Great question.   What DOES it mean?

 

What is different about this second story?  

 

And why?

 

I mean that first story had people who migrated from the same place to the same place.   A homogenous people.   They were all insiders.  So much in common. Even a common mission or objective.  So what could possibly go wrong?

 

Second story featured people from all over the place……north, east, south, west.   Different skin colors, different languages, ethnicities, religious denominations.   A cosmopolitan collection of outsiders.  Strangers coming to visit.  The wind picks up; there was some kind of a fire.  Yet they all end up understanding each other and celebrating this new empowerment of that community of people we later came to call the Christian Church.

 

How so?

 

How did something like a Church get born of this collection of outsiders and foreigners?

 

And once we figure that out, maybe it’s time to then tackle an even bigger question on this day the Church calls Pentecost Sunday.   What happens when a Church becomes a collection of insiders and nativists, all with a common mission and objective, as if building a tower to heaven?

 

Is it possible for the Christian Church today to become a “problem story?”    Can the Church today possibly die even as, on Pentecost Sunday, it was truly born?    Can we get to a point where, by trying to empower and grow ourselves even bigger than before, we can’t even understand each other?   Where we don’t even speak the same language anymore?   Where we are powerless to get our points across to one another?  Can we make ourselves so exclusive that we become excluded in the grand scheme of things?

 

Go ahead and answer for yourself, but I believe such is not only possible but probable.   Already happened, at least happening.  

 

The cry of the world today is for a Christian Church that gets born again.   Born again of the same Spirit that, as promised, enters into the last not the first.   Enters into the least and not the most.  Into the outsiders and outcasts, not the “in crowd.” Into the foreigners and not the natives.

 

The cry of the world today is for a Christian Church that becomes an “alternative story.”   A story of people celebrating the reality that empowerment isn’t what we build for ourselves or those like ourselves.   It is what we build for the strangers in our midst, what we do to include the outsiders.   The power to understand others, to empathize, to feel with them in their own struggles, and in so doing to gain a new understanding of ourselves.   The power to make ourselves understood in that new way will birth an “alternative story” much like we see in the story of Acts 2.  A story of the God who empowered not self but others, not those who were the same but those who were different.  A new communion and communication where by becoming "them" we become the greater "us."

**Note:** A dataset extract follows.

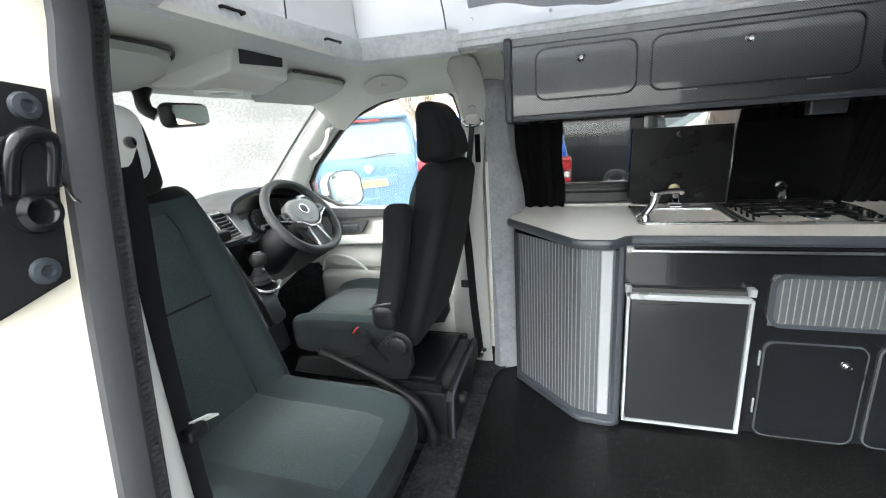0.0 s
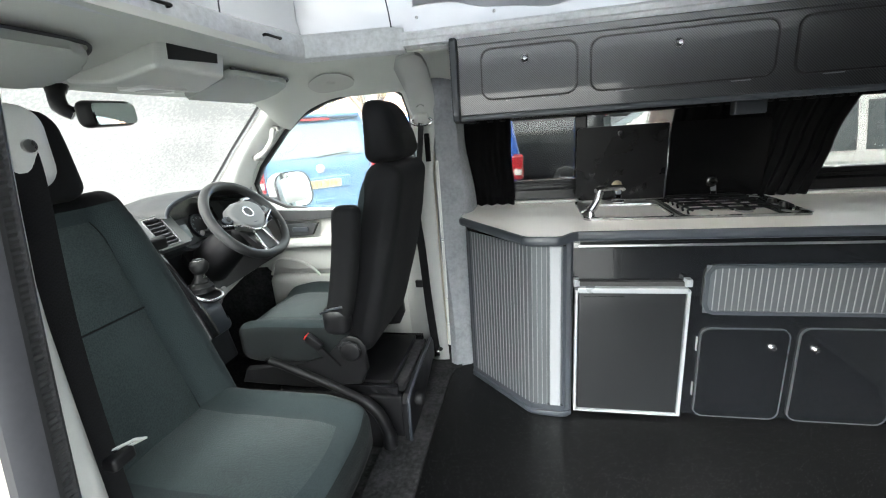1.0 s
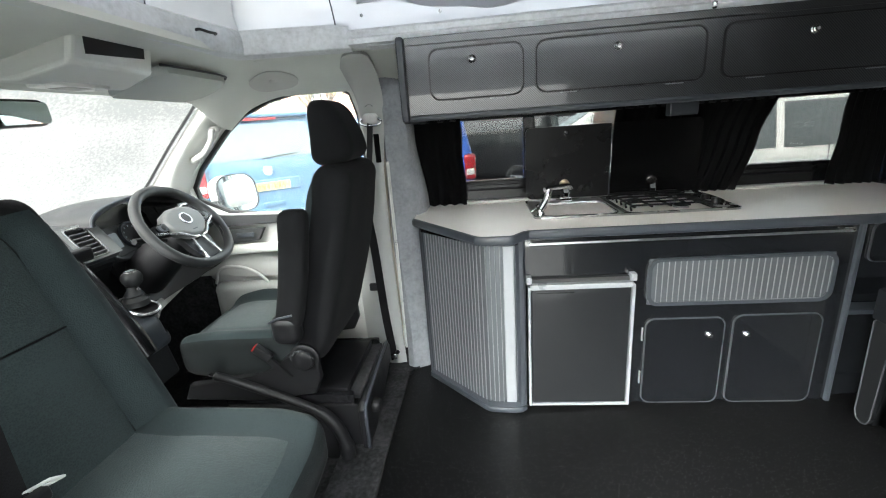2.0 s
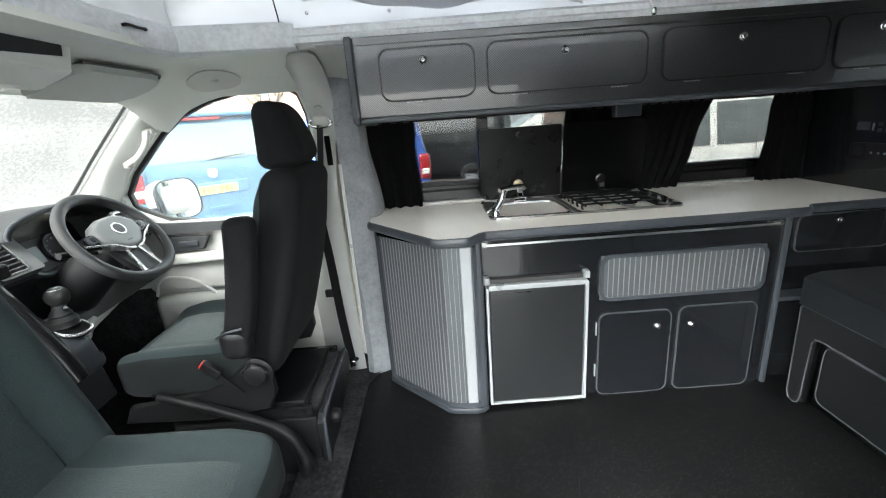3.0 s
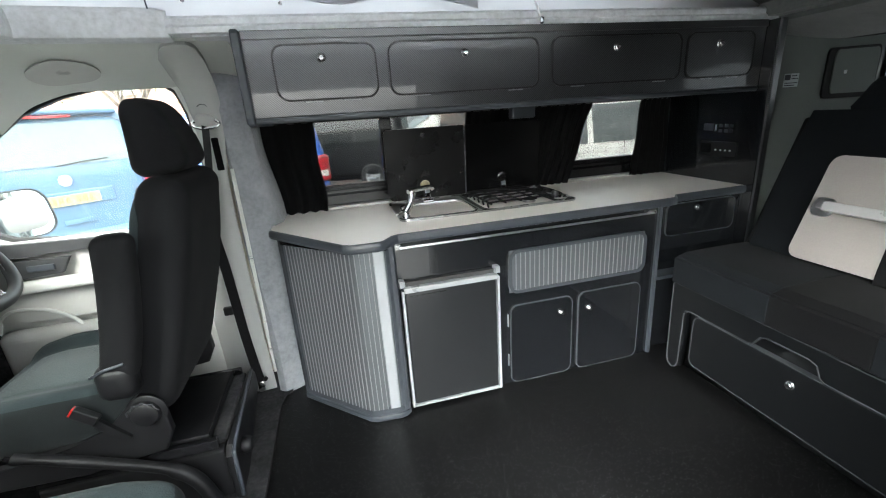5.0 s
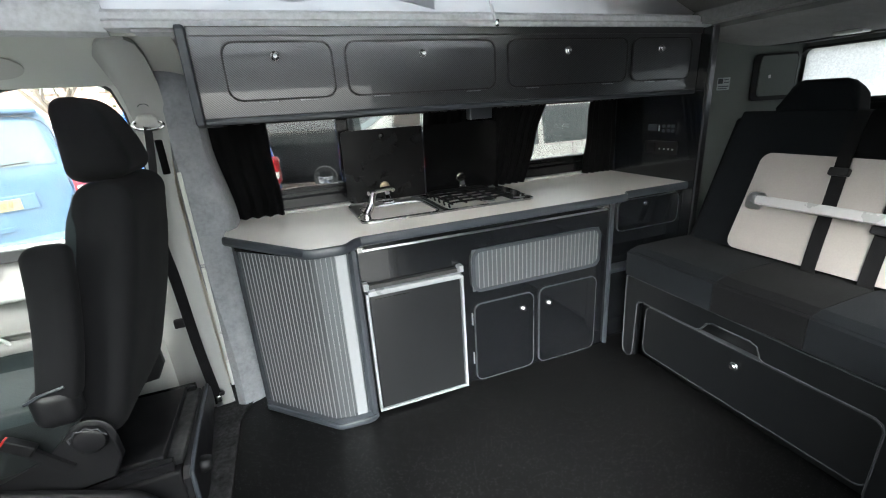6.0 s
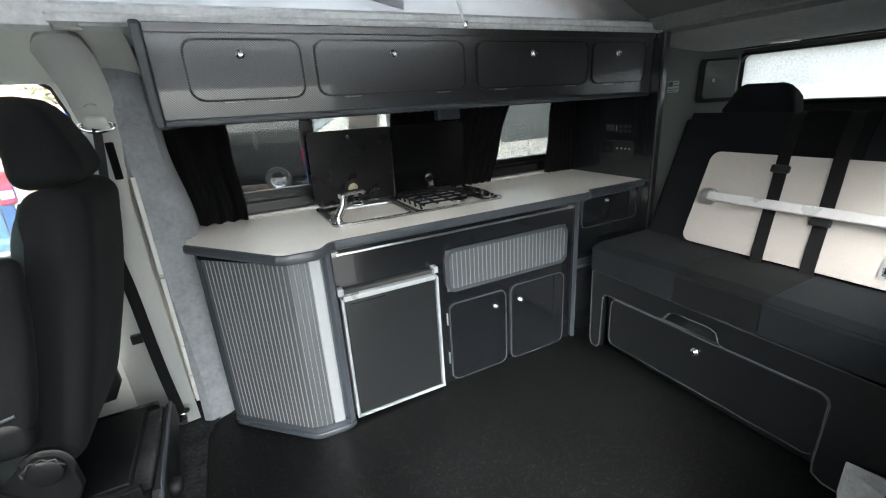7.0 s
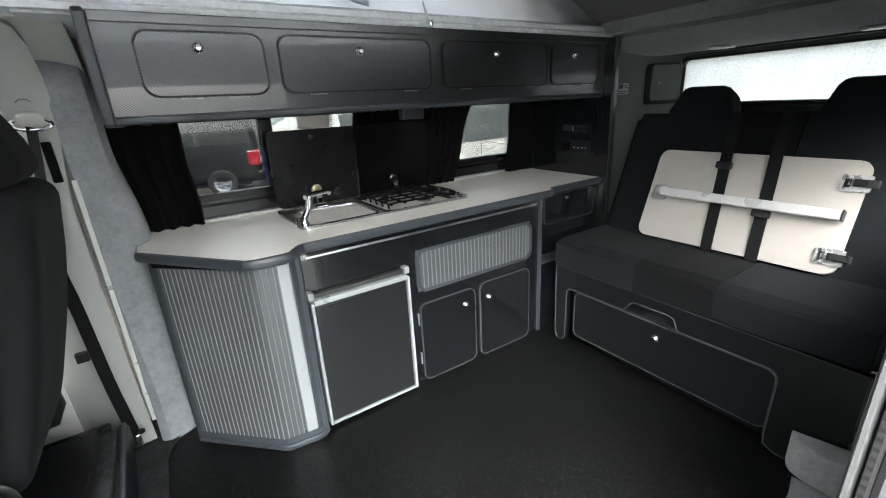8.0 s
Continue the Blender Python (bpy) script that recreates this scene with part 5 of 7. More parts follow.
for x in (0.0, 1.10):
    b = part("bracket", prism(B(), rrect(x - 0.022, x + 0.022, 0.669, 0.687, 0.006), "y", -0.001, -0.012, 0.002), M_STEEL, tr)
    for q in (-0.015, 0.015):
        part("screw", lathe(B(), [(0, 0.002), (0.003, 0.0015), (0.0035, 0)], Matrix.Translation((x + q, -0.012, 0.678)) @ Matrix.Rotation(radians(90), 4, "X"), 8), M_BLACK, b)

# sink and hob
sk = thing("sink_hob", "stainless steel combined sink and two-burner hob", "sink", (0.43, 0.31, WT))
SX0, SX1, SY0, SY1 = 0.045, 0.825, 0.115, 0.495
bm = B()
outer = rrect(SX0, SX1, SY0, SY1, 0.035, 6)
bowl = rrect(0.085, 0.375, 0.135, 0.40, 0.04, 6)
ring(bm, outer, grown(outer, -0.008), "z", WT + 0.001, WT + 0.009)
part("raised_rim", bm, M_STEEL, sk)
bm = B()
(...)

So long as the Christian Church is building a tower for “us vs. them,” the problem story will continue to be told as if from Genesis 11.   When will we finally come back to Acts 2 and realize we are all “them” and therefore all “us”?  When will we learn that making ourselves understood by other people only happens when we first understand other people?    

 

When the Christian Church gains empowerment by giving away our power to the powerless, which is the way of the Cross……the way of Jesus the Christ, then we will again have a good news “alternative story” to tell.   The world will come together to celebrate.  The dead Church will rise again.  And the winds and flames of Pentecost will again spring forth in abundance.